Mit „Power to the Polls“ schwenkt nun auch Women’s March Inc. vom theoretisch unterfütterten Protest auf die pragmatische Aktion um – was bleibt, sind inhaltliche Differenzen. So ist die schon zu Beginn formulierte Kritik an der fehlenden Intersektionalität der Women’s-March-Bewegung nicht verstummt. „Die Proteste waren wichtig. Aber eine neue intersektionale Frauenbewegung sehe ich nicht. Wo sind die Stimmen, die sich für Hilfe für Puerto Rico einsetzen, die ihre Stimme für Hausangestellte oder inhaftierte Frauen erheben?“, sagt Denise Oliver-Velez. Gerade die starke Präsenz feministischer Themen, die vor allem der #MeToo-Bewegung zu verdanken ist, bringt ein bekanntes feministisches Dilemma mit sich: Wenn selbst Hochglanz-Magazine frauenpolitische Beiträge veröffentlichen, ist es meist ein Hochglanzfeminismus, der dort abgebildet und somit öffentlich sichtbar wird.

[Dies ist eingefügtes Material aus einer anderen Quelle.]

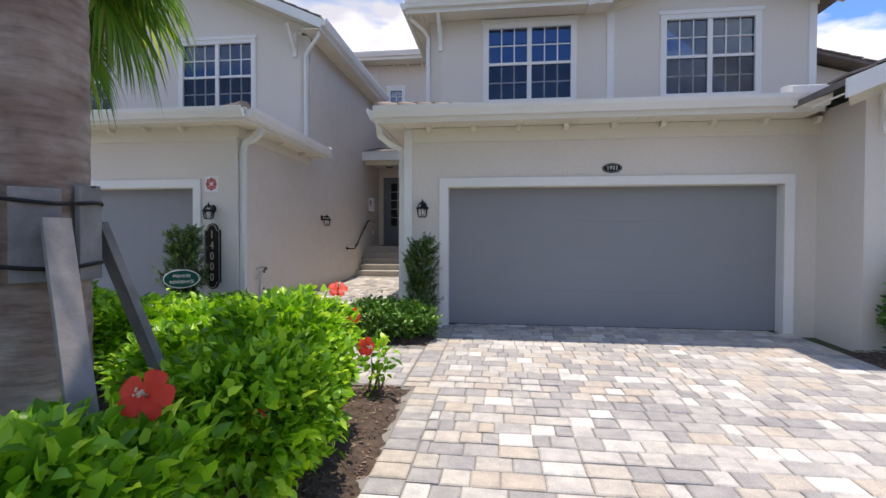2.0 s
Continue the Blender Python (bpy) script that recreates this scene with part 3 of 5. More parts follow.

Innerhalb der demokratischen Partei und ihrer Vorfeldorganisationen wird aber auch über die Klassenfrage so heftig debattiert wie selten zuvor: Der Fokus auf identity politics, auf Rassismus, LGBTIQ-Rechte und Frauenpolitik habe den Progressiven geschadet, sind viele überzeugt. Soziale Themen wie Mindestlöhne, Gesundheitsversorgung und Wohnraum müssten abseits von race und gender in den Vordergrund gerückt werden. „Die Unfähigkeit der weißen, privilegierten Linken, die Wurzeln von Rassismus und white supremacy zu erkennen, ist ein lange bestehendes Problem in den USA. Der Umstand, dass ich eine Schwarze Frau bin, könnte mich töten oder verletzen. Und das hat nichts mit meiner Klasse zu tun“, sagt dazu Oliver-Velez. Den tief in der US-amerikanischen Gesellschaft verwurzelten Rassismus auf die politische Agenda zu setzen und mit Geschlechterdiskriminierung ebenso wie mit Klassismus und sozialer Ausgrenzung zu verknüpfen – ohne dabei auf der symbolischen Ebene zu verharren – ist ein Spagat, an dem feministische Aktivistinnen* immer wieder scheitern. Die Kompromissfähigkeit, die die Parteipolitik verlangt, macht die Sache nicht einfacher. Eines macht die politische Lage aber mit Sicherheit deutlich: Den Versuch ist es wert.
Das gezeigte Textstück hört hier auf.